Brasstracks Drop New Track "Missed Your Call"

Brasstracks Drop New Track "Missed Your Call"

Brasstracks Drop New Track "Missed Your Call"

Amidst their new singles, the duo talked to VMAN about their upcoming album, pre-quarantine New York, and the artists who've impacted them.

Amidst their new singles, the duo talked to VMAN about their upcoming album, pre-quarantine New York, and the artists who've impacted them.

Text: Sam Ford

With Ivan Jackson on trumpet and Conor Rayne drumming, Brasstracks’ discography is equipped for both jazz lovers and hip-hop fanatics. The New York natives are known for a sound that’s driven by soulful brass but grounded to a funk beat, and over the years they’ve produced and written hits for the likes of Wyclef Jean, Anderson .Paak, GoldLink, Harry Styles, and Mark Ronson. Brasstracks’ most acclaimed collaboration was awarded a Grammy for best rap performance in 2016, when they produced Chance the Rapper’s “No Problem” featuring Lil Wayne and 2 Chainz.

Recently Brasstracks have been releasing singles off their upcoming LP, which will boast features from numerous artists.
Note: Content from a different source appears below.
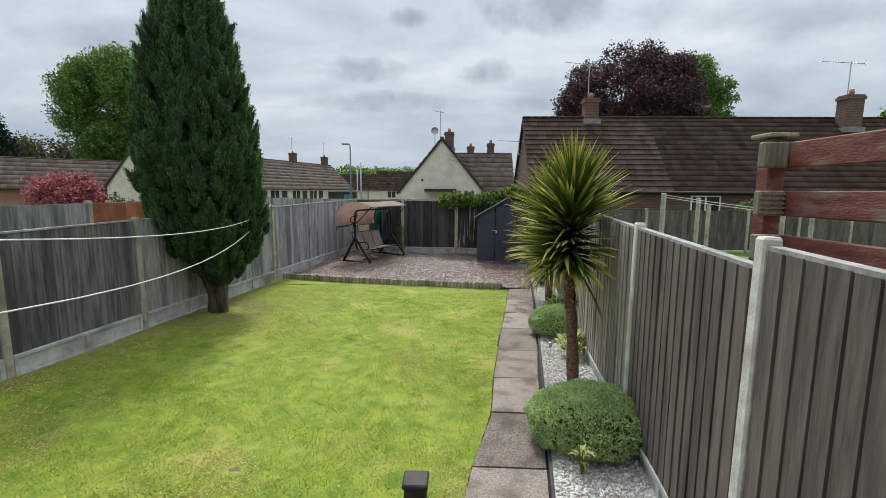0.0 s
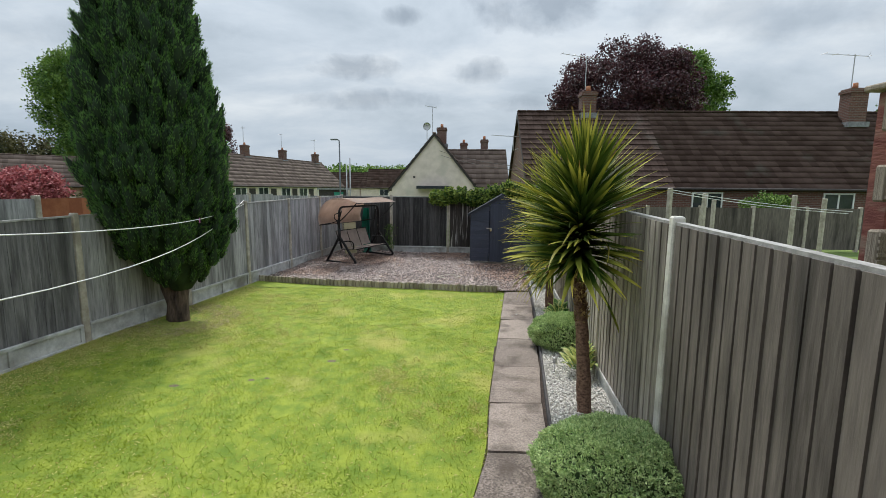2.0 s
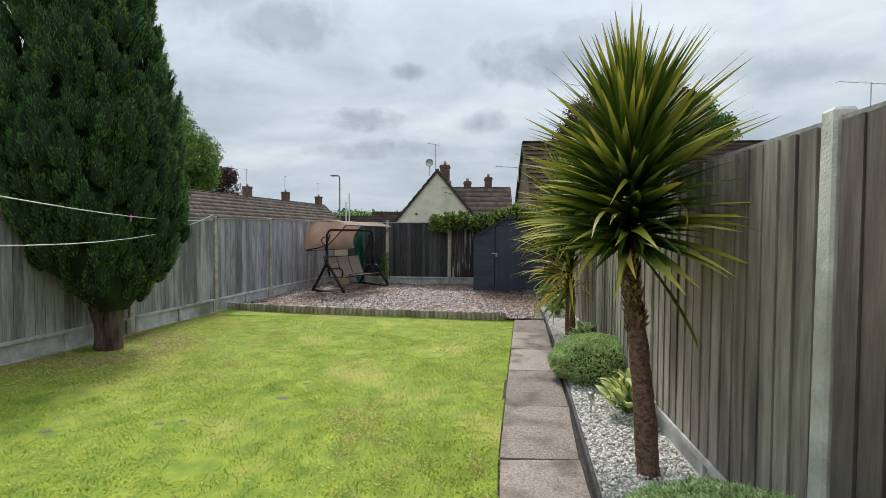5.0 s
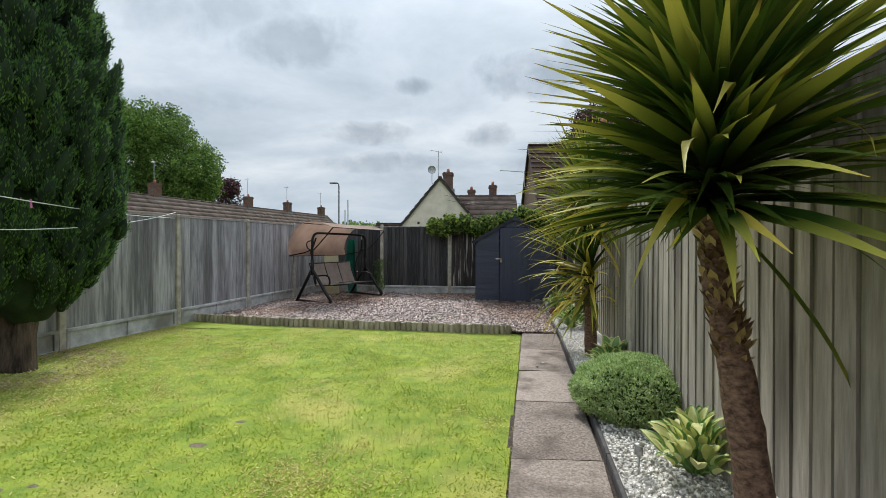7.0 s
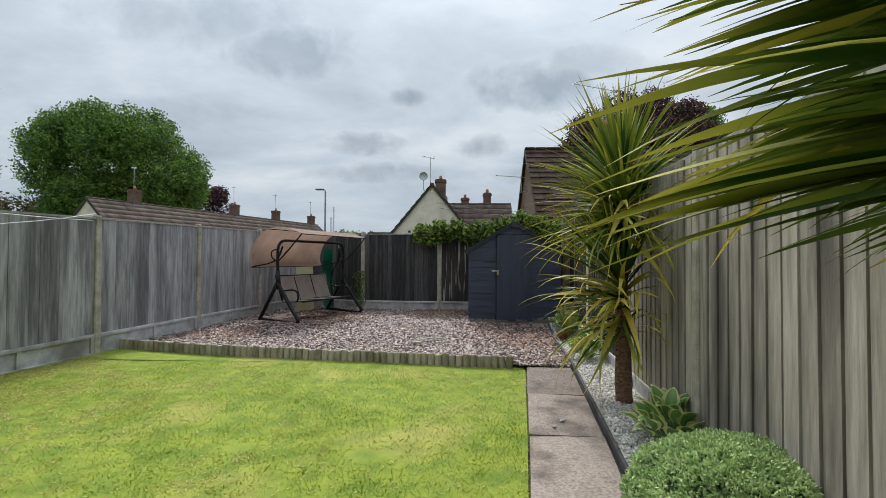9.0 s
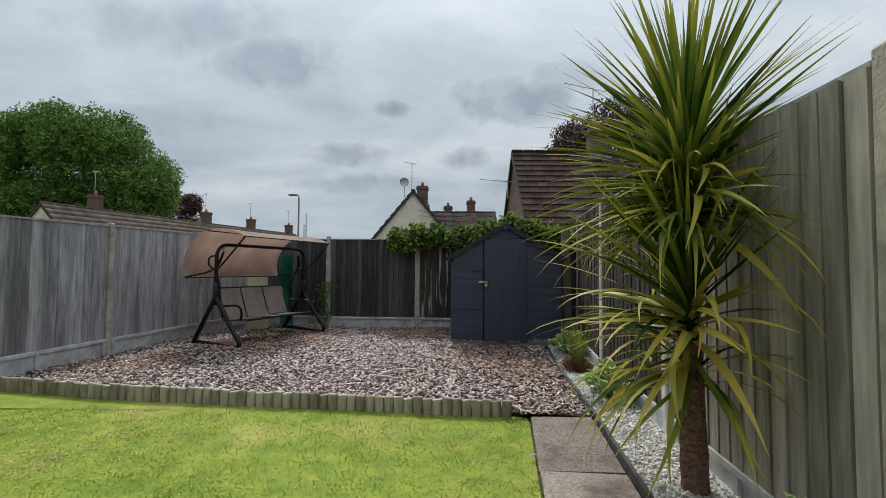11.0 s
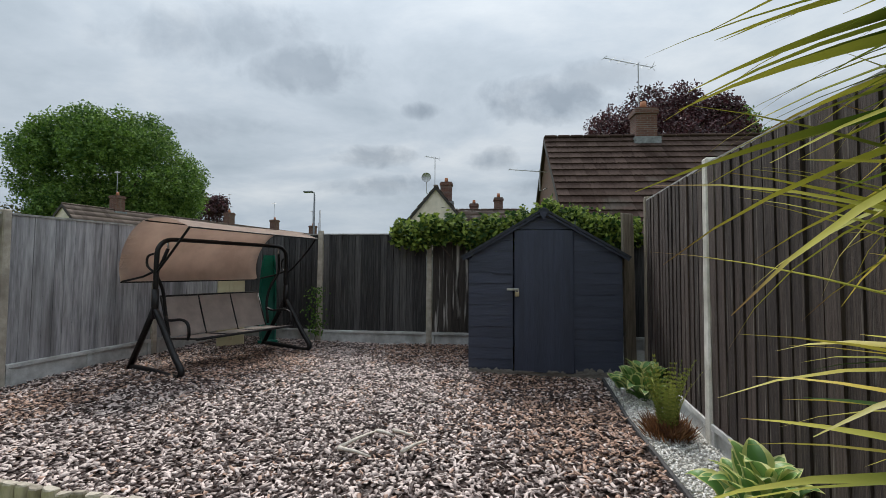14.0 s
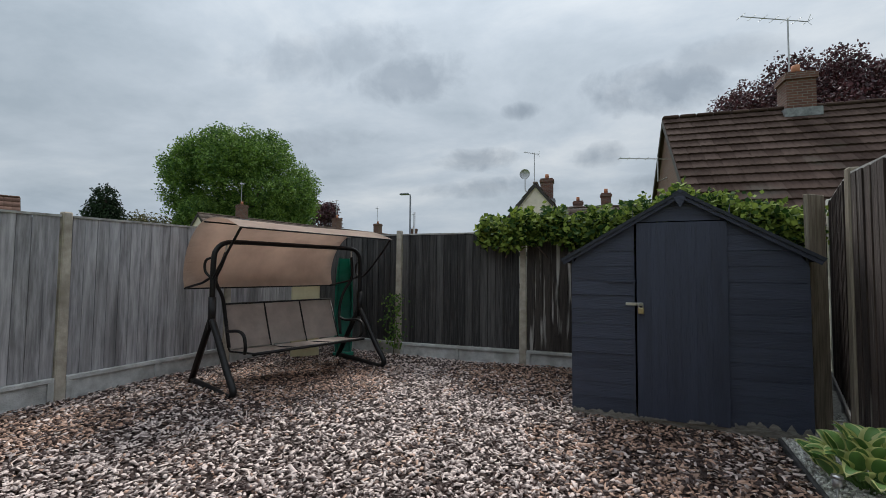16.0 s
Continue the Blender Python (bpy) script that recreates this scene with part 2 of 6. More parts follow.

On Thursday, Brasstracks are turning loose the B-side to their single “Change For Me” featuring Samm Henshaw, titled “Missed Your Call” with Col3trane.

VMAN spoke to the duo about their newest body of work, the musicians who’ve rubbed off on them, what they miss most about pre-quarantine New York, and everything in between. 

VMAN You just released two new tracks from your album that's coming out soon; what were some inspirations for the album?

Ivan Jackson I think we just dug deep into our roots individually and tried to find where our Venn diagram matched up. We're two people who's taste for different styles of music rapidly change, so the easiest place for us to start was where we overlapped in the moment. That started with '70s Stevie [Wonder] records, Tower Of Power, DeBarge, etc. After that, it was a full on hodgepodge of influences, anywhere from D’Angelo to Hermeto [Pascoal].

Conor Rayne Ivan and I were on the same page about '70s records at the time of making the album. Parliament is always a go to for me when it comes to that era. On top of that, I'm always checking out music from around the world. Indian classical music and South American folk music specifically. Those aren't exactly influences for the album but they influence how I relate to rhythm.

VMAN The video for "Change For Me" with Samm Henshaw is fun and upbeat as the three of you run around the city; what was your favorite part about shooting the video? What's one thing you miss most about pre-pandemic New York?

IJ Hard to say what my favorite part was. It was probably either the moment that Conor threw the flowers away, or when the reporter guy interviewed Samm and I. The biggest thing I miss about pre-pandemic New York is pretty simple—just going out and trying different restaurants. Delivery is not the same.

CR Definitely getting out the skateboards and cruising around the city. And I miss seeing people in person!

VMAN You've previously worked with Anderson. Paak and Wyclef Jean among a long list of other artists, so how do you decide who you want to collaborate with? Who are some of your favorite artists you've worked with?

IJ Honestly, most of it happens to fall in our laps. Either someone hears about us through social media like Chance, or our managers tell a friend that tells a friend like Mark Ronson. For me it’s way too hard to pick out favorite artists we’ve worked with, but those two I just mentioned are pretty stellar.

CR Robert Glasper. That was one of the most fun sessions of my life.

VMAN It's been said that your sound caters to both hip hop fans and jazz fans; who are some musicians you think helped form your funk/soul sound?

IJ Stevie, Roy Hargrove, Miles Davis, D’Angelo, Herbie Hancock, Robert Glasper, they all come to mind. But it’s not fair to only drop only R&B and jazz names, we listen to so much music. And I actually don’t know if I’m comfortable even saying that we have a funk/soul sound! Maybe for right now, maybe for this album. But also maybe not next year. Who knows?

CR There are so many influences from all styles. I went back to the drummer Zigaboo Modeliste from the Meters recently and there's so much in there that lead to hip hop. I like Brian Blade because he makes the drums sing. The Roots always.

VMAN What are some of your plans for after the album drops?

IJ Keep on dropping more music? I haven’t thought too far ahead if I’m being honest, I’ve been practicing cooking. Maybe when my knife technique gets a bit better I’ll have a better idea of what happens next.